▶ **Task brief**: Starting at the line that contains "Write a Blender" and stopping at the line that contains "turn = (Vector(target)", return those lines exactly and nothing else. Both end lines count; pictures do not.

· · ·

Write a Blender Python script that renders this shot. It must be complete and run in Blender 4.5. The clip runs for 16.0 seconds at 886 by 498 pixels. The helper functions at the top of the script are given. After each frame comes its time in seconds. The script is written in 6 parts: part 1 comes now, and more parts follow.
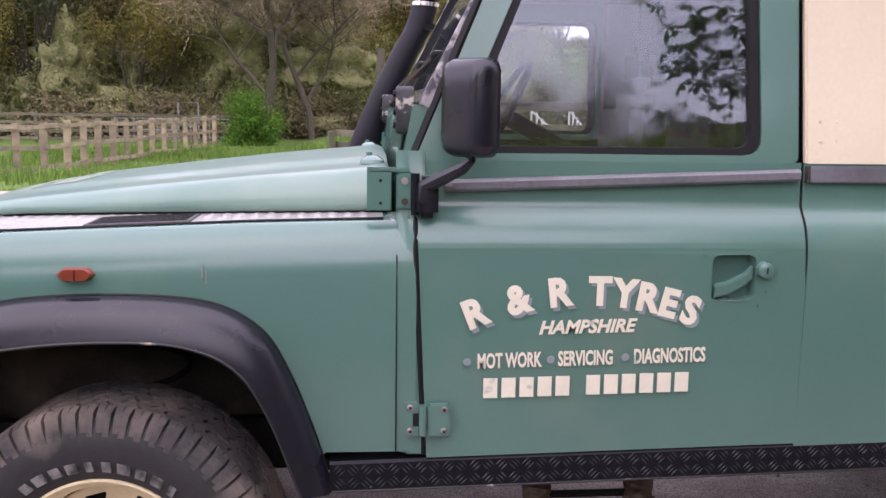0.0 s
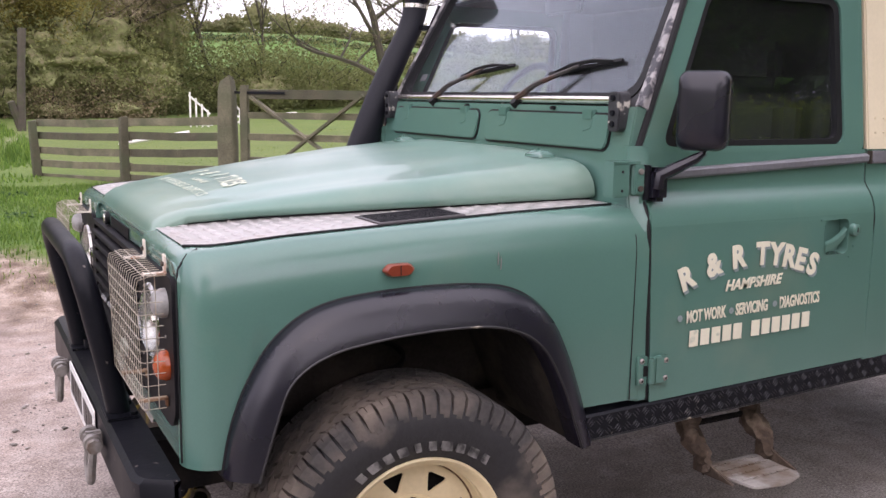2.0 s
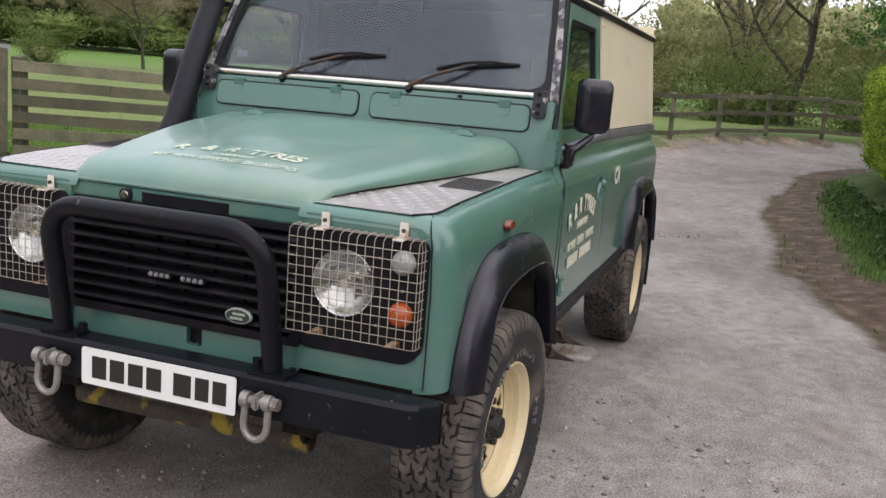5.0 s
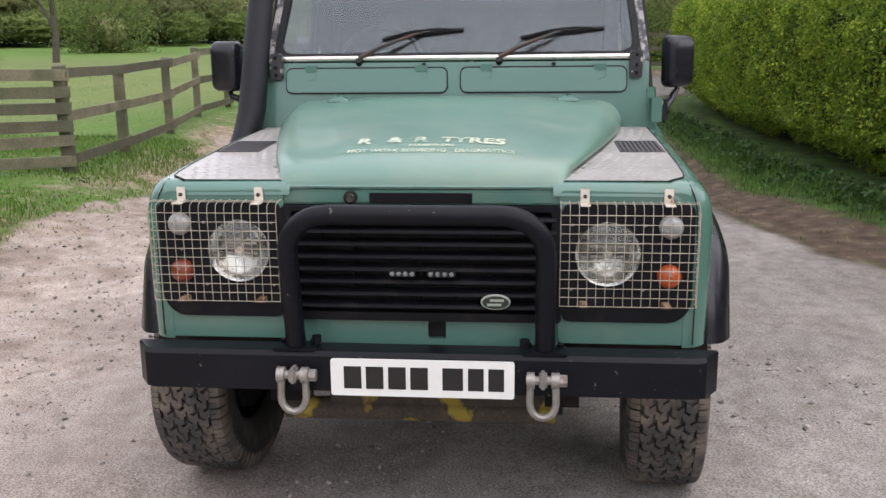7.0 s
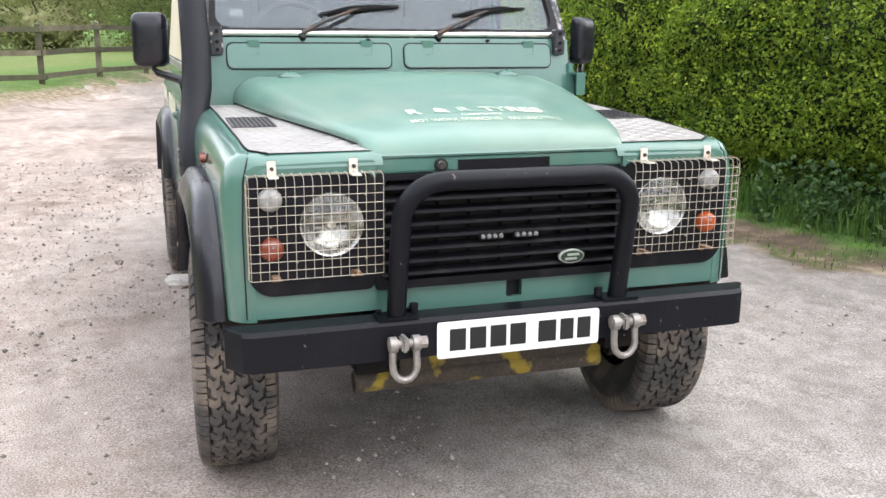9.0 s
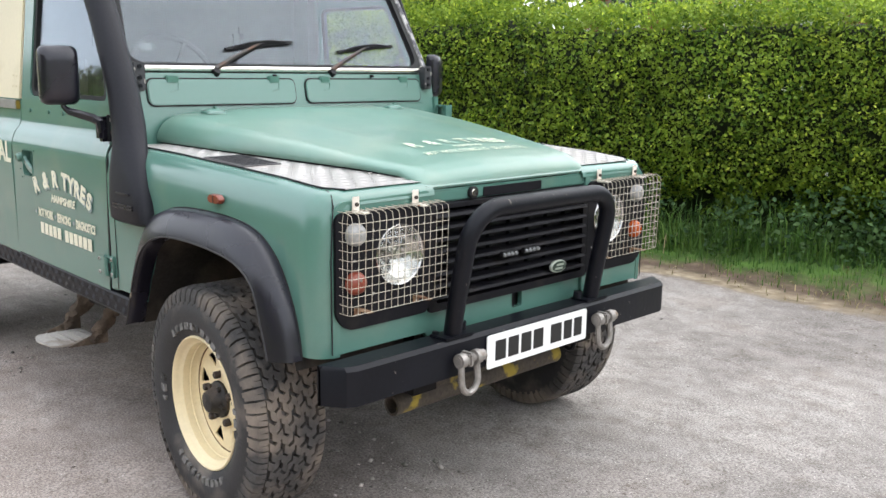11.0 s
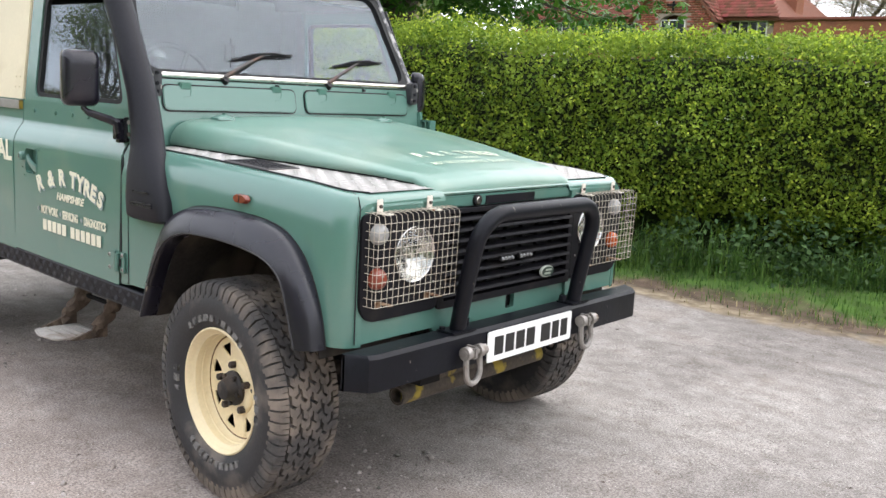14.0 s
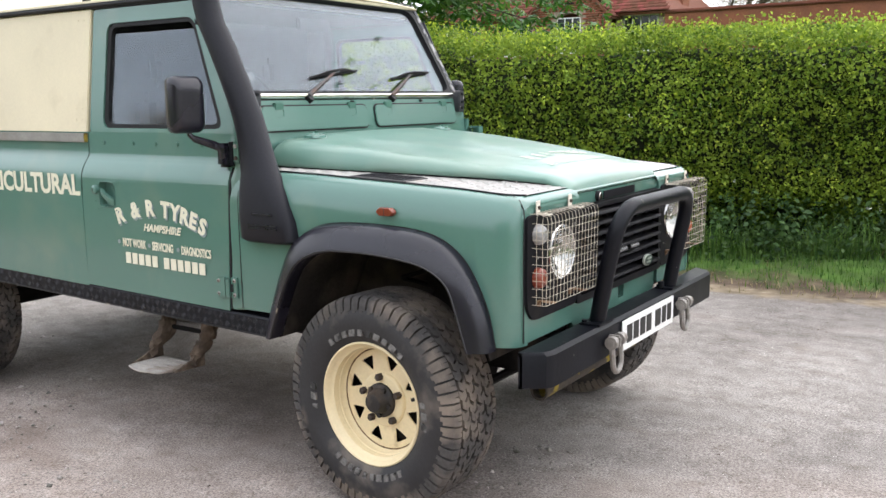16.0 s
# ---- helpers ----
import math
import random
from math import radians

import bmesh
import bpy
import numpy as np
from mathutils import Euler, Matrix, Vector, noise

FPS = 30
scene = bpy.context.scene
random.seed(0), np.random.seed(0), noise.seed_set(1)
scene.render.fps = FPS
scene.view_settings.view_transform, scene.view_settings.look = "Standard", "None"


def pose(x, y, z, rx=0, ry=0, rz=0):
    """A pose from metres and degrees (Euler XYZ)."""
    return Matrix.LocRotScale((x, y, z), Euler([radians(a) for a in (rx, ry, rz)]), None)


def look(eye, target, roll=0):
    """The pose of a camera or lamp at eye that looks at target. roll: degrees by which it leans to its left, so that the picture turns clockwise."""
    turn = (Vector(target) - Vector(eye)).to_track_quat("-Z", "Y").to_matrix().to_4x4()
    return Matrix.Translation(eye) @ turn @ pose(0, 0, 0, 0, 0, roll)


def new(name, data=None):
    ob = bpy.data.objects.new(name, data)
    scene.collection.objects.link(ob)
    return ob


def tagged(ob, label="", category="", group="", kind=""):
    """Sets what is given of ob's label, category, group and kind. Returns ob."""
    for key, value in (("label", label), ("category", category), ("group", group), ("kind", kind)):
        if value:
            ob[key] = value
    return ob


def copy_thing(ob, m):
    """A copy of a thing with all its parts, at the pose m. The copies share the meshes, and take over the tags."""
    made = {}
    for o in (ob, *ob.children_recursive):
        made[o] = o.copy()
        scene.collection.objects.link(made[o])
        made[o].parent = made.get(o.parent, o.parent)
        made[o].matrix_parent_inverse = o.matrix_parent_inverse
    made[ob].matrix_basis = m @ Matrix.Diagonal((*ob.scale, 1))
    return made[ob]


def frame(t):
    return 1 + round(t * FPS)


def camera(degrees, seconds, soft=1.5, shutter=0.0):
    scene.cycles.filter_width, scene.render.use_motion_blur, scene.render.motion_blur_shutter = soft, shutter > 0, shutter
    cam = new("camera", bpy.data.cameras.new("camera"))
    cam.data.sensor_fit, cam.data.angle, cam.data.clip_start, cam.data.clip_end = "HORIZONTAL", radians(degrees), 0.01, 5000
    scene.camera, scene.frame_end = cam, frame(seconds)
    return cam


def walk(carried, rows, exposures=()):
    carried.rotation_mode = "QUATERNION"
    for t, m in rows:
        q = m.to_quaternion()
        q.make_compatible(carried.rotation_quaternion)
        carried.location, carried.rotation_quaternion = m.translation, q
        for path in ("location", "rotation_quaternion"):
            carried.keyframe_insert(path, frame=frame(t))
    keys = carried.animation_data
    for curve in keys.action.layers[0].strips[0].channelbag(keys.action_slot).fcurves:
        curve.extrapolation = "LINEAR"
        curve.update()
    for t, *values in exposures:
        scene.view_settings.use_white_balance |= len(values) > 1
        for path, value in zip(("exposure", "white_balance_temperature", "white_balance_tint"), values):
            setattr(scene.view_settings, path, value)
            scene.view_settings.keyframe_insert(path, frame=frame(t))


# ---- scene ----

· · ·

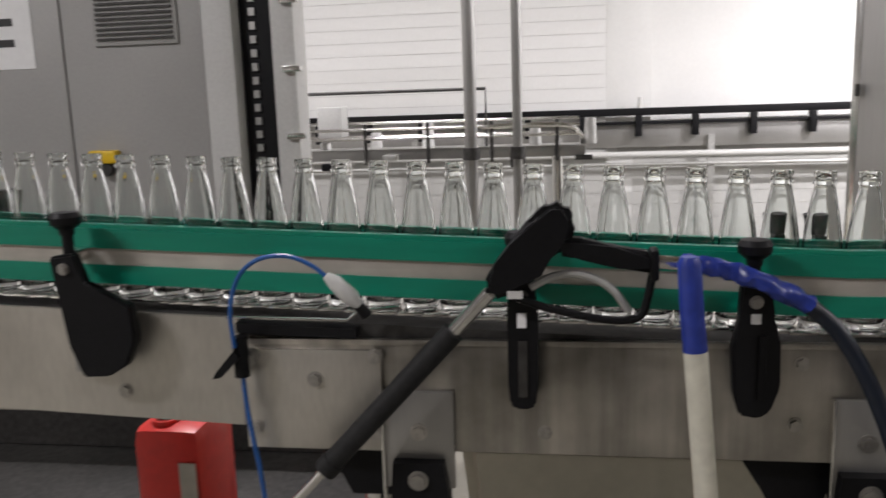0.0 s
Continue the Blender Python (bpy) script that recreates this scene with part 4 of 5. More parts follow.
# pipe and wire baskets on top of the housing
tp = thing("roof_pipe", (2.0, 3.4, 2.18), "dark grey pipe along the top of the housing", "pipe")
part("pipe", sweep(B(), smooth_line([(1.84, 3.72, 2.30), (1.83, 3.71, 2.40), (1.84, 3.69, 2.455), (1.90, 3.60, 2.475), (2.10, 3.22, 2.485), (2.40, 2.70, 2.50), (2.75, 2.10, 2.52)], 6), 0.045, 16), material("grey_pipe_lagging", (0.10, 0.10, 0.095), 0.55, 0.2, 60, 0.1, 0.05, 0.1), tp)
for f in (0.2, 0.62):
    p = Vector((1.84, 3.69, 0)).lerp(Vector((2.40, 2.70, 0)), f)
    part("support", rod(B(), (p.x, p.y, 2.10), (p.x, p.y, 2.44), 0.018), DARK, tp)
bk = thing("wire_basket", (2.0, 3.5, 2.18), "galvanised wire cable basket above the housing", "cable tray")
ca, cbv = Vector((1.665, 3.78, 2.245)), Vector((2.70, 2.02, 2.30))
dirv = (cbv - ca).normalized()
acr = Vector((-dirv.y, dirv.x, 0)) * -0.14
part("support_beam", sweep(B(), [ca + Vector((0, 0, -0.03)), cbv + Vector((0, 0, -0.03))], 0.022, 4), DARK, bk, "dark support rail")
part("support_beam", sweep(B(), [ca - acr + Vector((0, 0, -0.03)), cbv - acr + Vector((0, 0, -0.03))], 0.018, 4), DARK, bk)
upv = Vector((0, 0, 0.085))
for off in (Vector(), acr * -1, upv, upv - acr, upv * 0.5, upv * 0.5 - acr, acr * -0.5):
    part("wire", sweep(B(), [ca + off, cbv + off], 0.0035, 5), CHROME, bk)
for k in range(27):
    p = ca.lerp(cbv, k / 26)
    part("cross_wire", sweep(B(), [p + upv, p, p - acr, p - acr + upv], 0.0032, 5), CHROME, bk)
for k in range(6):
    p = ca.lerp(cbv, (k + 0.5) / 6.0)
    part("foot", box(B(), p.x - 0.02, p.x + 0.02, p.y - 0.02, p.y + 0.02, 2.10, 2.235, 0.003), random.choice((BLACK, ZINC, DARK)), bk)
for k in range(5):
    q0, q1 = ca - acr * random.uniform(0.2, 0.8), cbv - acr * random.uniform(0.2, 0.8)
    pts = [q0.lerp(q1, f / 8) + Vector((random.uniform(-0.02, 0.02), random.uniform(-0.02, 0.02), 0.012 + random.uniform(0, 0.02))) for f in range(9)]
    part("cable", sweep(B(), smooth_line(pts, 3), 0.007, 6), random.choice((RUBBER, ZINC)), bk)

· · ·

▶ **The result**:
Write a Blender Python script that renders this shot. It must be complete and run in Blender 4.5. The clip runs for 16.0 seconds at 886 by 498 pixels. The helper functions at the top of the script are given. After each frame comes its time in seconds. The script is written in 6 parts: part 1 comes now, and more parts follow.
0.0 s
2.0 s
5.0 s
7.0 s
9.0 s
11.0 s
14.0 s
16.0 s
# ---- helpers ----
import math
import random
from math import radians

import bmesh
import bpy
import numpy as np
from mathutils import Euler, Matrix, Vector, noise

FPS = 30
scene = bpy.context.scene
random.seed(0), np.random.seed(0), noise.seed_set(1)
scene.render.fps = FPS
scene.view_settings.view_transform, scene.view_settings.look = "Standard", "None"


def pose(x, y, z, rx=0, ry=0, rz=0):
    """A pose from metres and degrees (Euler XYZ)."""
    return Matrix.LocRotScale((x, y, z), Euler([radians(a) for a in (rx, ry, rz)]), None)


def look(eye, target, roll=0):
    """The pose of a camera or lamp at eye that looks at target. roll: degrees by which it leans to its left, so that the picture turns clockwise."""
    turn = (Vector(target) - Vector(eye)).to_track_quat("-Z", "Y").to_matrix().to_4x4()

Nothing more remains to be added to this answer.